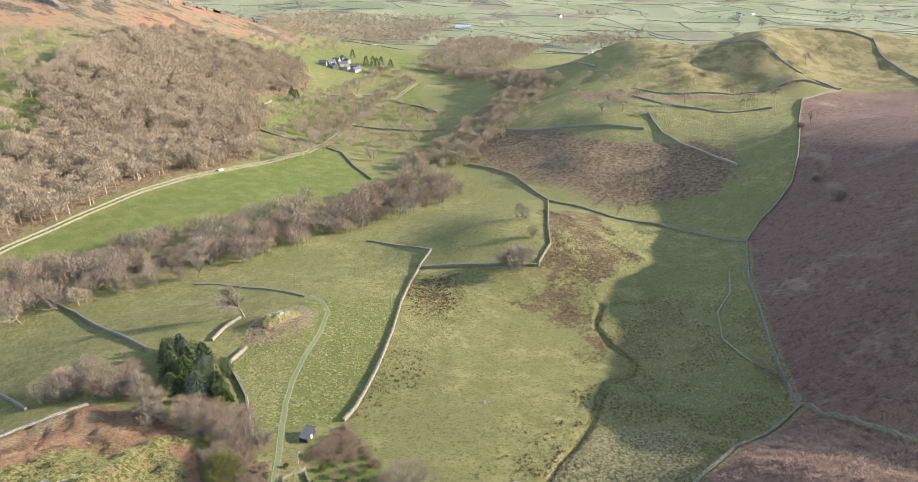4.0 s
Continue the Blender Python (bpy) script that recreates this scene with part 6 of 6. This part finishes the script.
rush_spots = clumps(RUSH_BELT, 1.9, 81, 0.5) + clumps(RUSH_PATCH, 1.9, 82, 0.48)
blades("rush_clumps", "brown rush clumps across the wet pasture", rush_spots, RUSHES, 16, 0.75, 0.06, 0.1, 0.75, 0.4, "rushes", 11)
blades("rush_clumps", "brown rushes on the far boggy ground", clumps(RUSH_FAR, 3.2, 83, 0.42, 30), RUSHES, 10, 1.0, 0.12, 0.1, 0.75, 0.8, "rushes", 12)
PASTURE = [(-33, 205), (-26, 300), (-22, 345), (40, 345), (60, 290), (66, 250), (48, 212), (32, 184), (20, 152), (10, 140), (-6, 160), (-20, 183)]
tuft_spots = clumps([(-33, 206), (-27, 262), (-8, 258), (-16, 206)], 2.6, 88, 0.47, 9) + clumps([(-26, 300), (-22, 345), (4, 345), (0, 290)], 2.6, 89, 0.5, 12) + clumps(PASTURE, 6.5, 84, 0.7, 25) + clumps([(10, 140), (20, 152), (32, 184), (48, 212), (60, 250), (52, 252), (40, 214), (22, 186), (10, 155), (2, 140)], 2.0, 90, 0.5, 7) + clumps(RUSH_PATCH, 3.5, 86, 0.4)
blades("rush_tufts", "scattered dark rush tufts in the pasture", tuft_spots, RUSHES, 22, 0.65, 0.07, 0.1, 0.75, 0.3, "rushes", 13)
blades("pasture_grass", "short grazed winter grass of the pasture", [p for p in scatter(PASTURE, 1.0, 85, 0.5) if p[1] < 260], GREEN_BLADE, 3, 0.22, 0.05, 0.03, 0.4, 0.4, "grass", 14)

marsh_tufts = [p for p in clumps(MARSH, 1.7, 87, 0.46, 9) if p[1] < 330]
blades("rush_tufts", "dark green and brown rush tufts on the wet ground", marsh_tufts, RUSHES, 14, 0.6, 0.06, 0.1, 0.8, 0.28, "rushes", 15)
beck_side = [(x - uy * o, y + ux * o) for x, y, ux, uy in along(BECK, 0.8) for o in (-1.5, -1.1, 1.1, 1.6) if vnoise(x, y, 3.5, o) > 0.42]
blades("beck_bank", "coarse brown grass overhanging the beck", beck_side, RUSHES, 9, 0.6, 0.05, 0.1, 0.6, 0.3, "grass", 16)

# ---- the far country ----
for label, pts in (("dark dry stone wall below the boggy ground", [(10.6, 703), (70.8, 647), (126, 621), (168, 604)]),
                   ("dry stone wall across the valley pasture", [(180, 639), (181.6, 591), (193, 556), (206, 519), (212.5, 498)]),
                   ("dry stone wall along the foot of the far hill", [(183, 716), (199.5, 678), (223, 652), (248, 637), (296, 639)]),
                   ("dry stone wall across the shaded far hillside", [(195, 765), (250, 738), (320, 743), (416, 740)]),
                   ("dry stone wall down the far hillside", [(332, 875), (360, 825), (390, 773), (412, 734)]),
                   ("dry stone wall over the far hilltop", [(455, 897), (498, 893), (520, 875), (510, 840), (510, 786), (490, 691)]),
                   ("dry stone wall beyond the wooded beck", [(81, 1028), (128, 956), (173, 872)]),
                   ("dry stone wall in the far meadows", [(165, 1332), (255, 1292), (307, 1370)]),
                   ("dry stone wall beside the hill wood", [(-217, 766), (-221.5, 689)]),
                   ("dry stone wall across the lane pasture", [(-191.5, 637), (-170, 634), (-158, 633)]),
                   ("dry stone wall between bright valley fields", [(-95, 895), (-51.6, 863), (-30, 829)]),
                   ("dry stone wall between bright valley fields", [(-124, 748), (-78, 745), (-16, 726)]),
                   ("dry stone wall between bright valley fields", [(-180, 867), (-151, 881), (-122, 916)])):
    stone_wall(label, pts, 1.7, 1.3, 4.0, False)

# hedge colour paled to carry the haze over the far plain
HEDGE = plain("haze_paled_hedge", (0.15, 0.16, 0.10), (0.21, 0.205, 0.145), 0.05, 0.95, 0.1, bump=0)
rng = random.Random(9)
ROWS_Y = [1300, 1390, 1490, 1600, 1720, 1850, 1990, 2140, 2300, 2480, 2680, 2900, 3150, 3450]
bm = bmesh.new()


def hedge(ax, ay, bx, by, w, h):
    n = max(2, int(math.hypot(bx - ax, by - ay) / 60))
    prev = None
    for k in range(n + 1):
        s = k / n
        x, y = ax + (bx - ax) * s + rng.uniform(-8, 8), ay + (by - ay) * s + rng.uniform(-8, 8)
        z = float(gz(x, y))
        dx, dy = bx - ax, by - ay
        q = math.hypot(dx, dy)
        nx, ny = -dy / q * w, dx / q * w
        hh = h * rng.uniform(0.6, 1.3)
        row = [bm.verts.new(c) for c in ((x - nx, y - ny, z - 1), (x - nx * 0.7, y - ny * 0.7, z + hh), (x + nx * 0.7, y + ny * 0.7, z + hh), (x + nx, y + ny, z - 1))]
        if prev:
            for i in range(3):
                bm.faces.new((prev[i], prev[i + 1], row[i + 1], row[i]))
        prev = row


net = {}
for j, y0 in enumerate(ROWS_Y):
    for i in range(-13, 14):
        gap = 0.5 * (ROWS_Y[min(j + 1, 13)] - ROWS_Y[max(j - 1, 0)])
        net[i, j] = ((i + 0.5 * (j % 2)) * 0.062 * y0 + rng.uniform(-0.028, 0.028) * y0, y0 + rng.uniform(-0.42, 0.42) * gap + 0.3 * gap * math.sin(i * 1.3 + j))
for (i, j), (ax, ay) in net.items():
    for key, chance in (((i + 1, j), 0.72), ((i, j + 1), 0.8), ((i + 1 - 2 * (j % 2), j + 1), 0.3)):
        if key in net and rng.random() < chance:
            hedge(ax, ay, *net[key], 0.5 + ay / 4000, 1.0)
bmesh.ops.recalc_face_normals(bm, faces=bm.faces)
tagged(part("field_hedges", bm, HEDGE), "hedges and walls dividing the distant green fields, paled for haze", "hedge", kind="stuff")
copse = []
for _ in range(60):
    cy = rng.uniform(1400, 3300)
    cx, n = rng.uniform(-0.6, 0.75) * cy, rng.randrange(8, 34)
    lx = rng.uniform(20, 110)
    copse += [(cx + rng.gauss(0, lx), cy + rng.gauss(0, 14)) for _ in range(n)]
wood("far_copses", "dark copses scattered over the distant fields", copse, WOOD_TWIG, DISTANT_KINDS, 1.0, 1.7)


def cottage(x, y, turn, l, w, label, wall, roof):
    ob = thing("cottage", x, y, gz(x, y), turn, label, "house", "distant houses")
    bm = bmesh.new()
    gabled(bm, -l / 2, l / 2, -w / 2, w / 2, -1.5, 4.5, 7.2, 4.5)
    part("wall", bm, wall, ob)
    for s in (1, -1):
        bm = bmesh.new()
        slope(bm, -l / 2 - 0.3, l / 2 + 0.3, -0.03 * s, 7.25, s * (w / 2 + 0.4), 4.3, 0.2, 0, 2)
        part("roof", bm, roof, ob)
    bm = bmesh.new()
    box(bm, l / 2 - 1.2, l / 2 - 0.2, -0.6, 0.6, 6.5, 8.6)
    part("chimney", bm, wall, ob)
    for k in (-0.28, 0.0, 0.28):
        bm = bmesh.new()
        box(bm, l * k - 0.6, l * k + 0.6, -w / 2 - 0.06, -w / 2 + 0.02, 2.2, 3.6)
        part("window", bm, GLASS, ob)


for k, (x, y) in enumerate(((-205, 1003), (-196, 1018), (-188, 1006), (-192, 1040), (-180, 1028), (-172, 1012), (-178, 1052), (-164, 1030), (-158, 1014), (-186, 1066))):
    cottage(x, y, k * 53, 11 + k % 3 * 3, 7, "grey slate-roofed stone cottage in the valley hamlet", RUBBLE, SLATE_GREY)
cottage(1.5, 1715, 5, 40, 14, "long pale farm building in the distant fields", ROUGHCAST_WHITE, LEAD)
for k, (b, d) in enumerate(((0.02, 1380), (0.19, 1300), (0.22, 1310), (0.46, 2500), (0.48, 2520), (0.40, 2050), (0.42, 2060), (0.60, 2600), (0.66, 2550), (0.44, 1900), (0.14, 2000), (-0.1, 2400))):
    cottage(b * d, d, k * 67, 16, 8, "small white house in the distant fields", ROUGHCAST_WHITE, SLATE_GREY)
for k, (x, y) in enumerate(((-150, 1062), (-140, 1070), (-128, 1076), (-133, 1062), (-175, 1090), (-112, 1068), (-200, 790), (-196, 800), (-203, 806))):
    ob = thing("dark_pine", x, y, gz(x, y), 0, "dark evergreen pine beside the hamlet", "tree", "valley evergreens")
    p = new("crown", tri_mesh("crown", [v * 1.2 for v in conifer(300 + k, 13, 5.0, 1000)], NEEDLE))
    p.parent = ob
    p = new("trunk", tri_mesh("trunk", tube(Vector((0, 0, -1)), Vector((0, 0, 6)), 0.4, 0.2, 6), BARK))
    p.parent = ob

van = thing("white_van", -186.2, 511.5, gz(-186.2, 511.5) + 0.15, 57, "small white van standing on the valley lane", "van")
bm = bmesh.new()
loft(bm, [[(x, -0.9, 0.35), (x, -0.85, z), (x, 0.85, z), (x, 0.9, 0.35)] for x, z in ((-2.2, 1.9), (1.0, 1.95), (1.5, 1.3), (2.2, 1.05))])
part("body", bm, WHITE_PAINT, van)
for sx in (-1.4, 1.4):
    for sy in (-0.8, 0.8):
        bm = bmesh.new()
        bmesh.ops.create_cone(bm, cap_ends=True, segments=12, radius1=0.33, radius2=0.33, depth=0.22, matrix=pose(sx, sy, 0.33, 90, 0, 0))
        part("wheel", bm, TYRE, van)
bm = bmesh.new()
box(bm, 1.05, 1.5, -0.75, 0.75, 1.34, 1.75)
part("windscreen", bm, GLASS, van)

##########

Instruction:
Each line of the material that holds the string "part" counts once; give the total alone.

Answer in full:
9